WASHINGTON – The United States is expected to suspend trade privileges for Bangladesh because of concerns over labor rights and worker safety that intensified after hundreds died there in the global garment industry’s worst accident.
Congressional aides said the Obama administration would make its announcement today, the culmination of a yearslong review of labor conditions in the impoverished South Asian nation.
Democratic lawmakers have been pushing for the step. Under the Generalized System of Preferences, Bangladesh can export nearly 5,000 products duty-free to the U.S., its leading market.
While the GSP covers less than 1 percent of Bangladesh’s nearly $5 billion in exports to the U.S. and doesn’t include the lucrative garment sector, it could deter American companies from investing in Bangladesh.
The office of U.S. Trade Representative has said a decision would be made by the end of June whether to curtail Bangladesh’s trade privileges. The office did not respond Wednesday to requests for comment.
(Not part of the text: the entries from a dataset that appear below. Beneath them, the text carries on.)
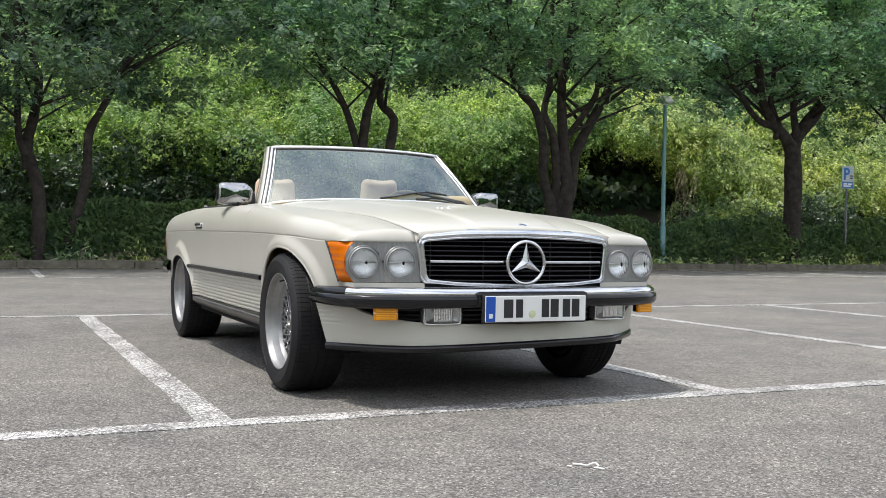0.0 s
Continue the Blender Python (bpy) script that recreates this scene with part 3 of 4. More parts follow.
def side_profile(y, z0, upto="hood", lower=170):
    """Points (x, z) from z0 up to the crease, over the shoulder and in to an edge."""
    c, t, w = CREASE(y), SHOULDER(y), WIDE(y)
    pts = [(flank_x(y, z), z) for z in spread(z0, c - 0.004, lower)]
    g = 0.0045 * min(1.0, max(0.25, (y + 0.35) / 0.5))
    pts += [(w - 0.0006, c - 0.0028), (w - g, c - 0.0016), (w - g, c + 0.0012), (w - 0.0006, c + 0.0026), (w - 0.0001, c + 0.006)]
    for u in spread(0.06, 1, 9):
        pts.append((w - 0.075 * (1 - math.cos(u * math.pi / 2)), c + 0.003 + (t - c - 0.003) * math.sin(u * math.pi / 2)))
    x1, z1 = pts[-1]
    if upto == "hood":
        hx, hz = HOOD_X(y) + 0.0045, HOOD_Z(y) - 0.0015
        for v in spread(0.1, 1, 10):
            pts.append((lerp(x1, hx, v), lerp(z1, hz, v) + CREST(y) * math.sin(math.pi * v**1.2)))
        pts.append((hx - 0.001, hz - 0.02))
    else:
        for v in spread(0.25, 1, 4):
            pts.append((x1 - upto * v, z1 + 0.004 * v))
        pts.append((x1 - upto, z1 - 0.05))
    return pts


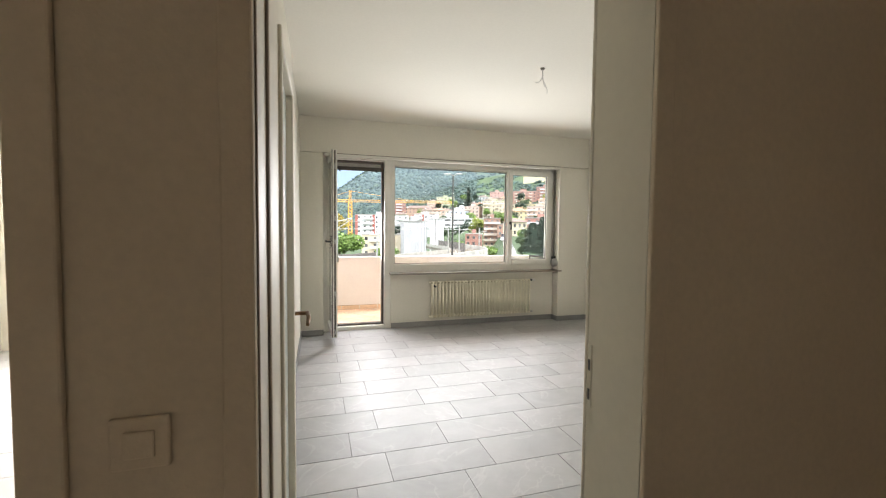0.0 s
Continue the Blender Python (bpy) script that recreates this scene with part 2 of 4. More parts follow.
block(bm, LEFT, HALL_Y + 0.012, -0.05, JAMB_L - 0.02, BACK, TOP + 0.1)
block(bm, JAMB_R + 0.02, HALL_Y + 0.012, -0.05, RIGHT + 0.2, BACK, TOP + 0.1)
block(bm, JAMB_L - 0.02, HALL_Y + 0.012, DOOR_TOP + 0.02, JAMB_R + 0.02, BACK, TOP + 0.1)
structure("wall_south", bm, M_WALL, "white plastered wall with the room door opening", "wall")
bm = bmesh.new()
block(bm, LEFT - 3.0, -7.6, TOP, RIGHT + 0.2, PIER + 0.02, TOP + 0.12)
structure("ceiling", bm, M_CEIL, "plain white painted ceiling over room and hall", "ceiling")

# hall and the room beside it, only glimpsed
for k, (x0, z0, x1, y1) in enumerate(((-1.24, -0.05, JAMB_L - 0.02, HALL_Y + 0.012), (JAMB_R + 0.02, -0.05, 0.9, HALL_Y + 0.012),
                                      (JAMB_L - 0.02, DOOR_TOP + 0.02, JAMB_R + 0.02, HALL_Y + 0.012), (-2.1, DOOR_TOP + 0.02, -1.24, HALL_Y + 0.1),
                                      (-4.1, -0.05, -2.1, HALL_Y + 0.1))):
    bm = bmesh.new()
    block(bm, x0, HALL_Y, z0, x1, y1, TOP)
    structure("wall_hall_%d" % (k + 1), bm, M_HALL, "beige hallway wall beside the doors, in shade", "wall")
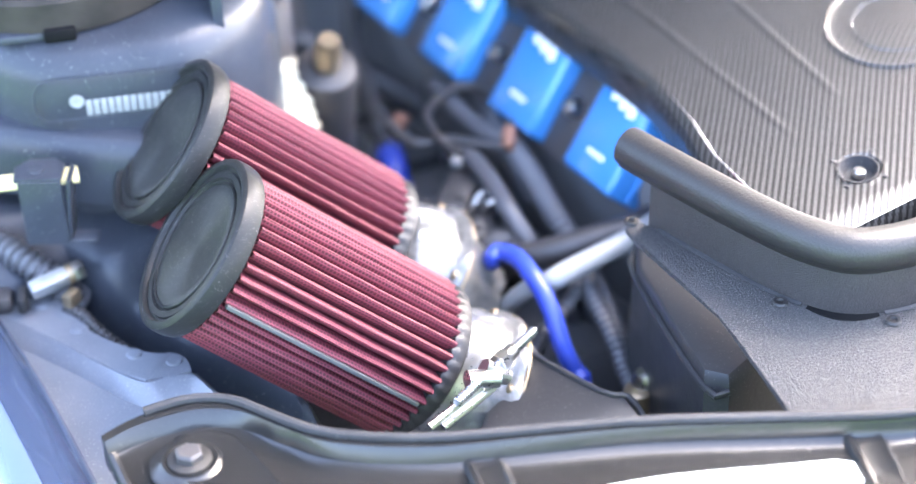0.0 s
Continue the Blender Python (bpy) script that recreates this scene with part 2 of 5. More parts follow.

Bangladesh, one of the world’s poorest countries, is anxious to keep the trade benefit.
While the immediate economic costs may not be significant, it carries reputational costs and may sway a decision by the European Union, which also is considering withdrawing GSP privileges. EU action could have a much bigger economic impact, as its duty-free privileges cover garments.
Bangladesh’s government says it is taking steps to improve worker safety after the April 24 collapse of Rana Plaza in Dhaka that killed 1,129 people, and to amend the nation’s labor law.
The U.S. Trade Representative review of labor conditions in Bangladesh follows a petition filed in 2007 by the AFL-CIO seeking withdrawal of the GSP benefits.
The review was expedited late last year amid concern from U.S. lawmakers on deadly industrial accidents, deteriorating labor rights and the April 2012 killing of prominent labor activist Aminul Islam – a case that has not been solved.
Calls for the benefits to be curtailed have multiplied since the Rana Plaza disaster.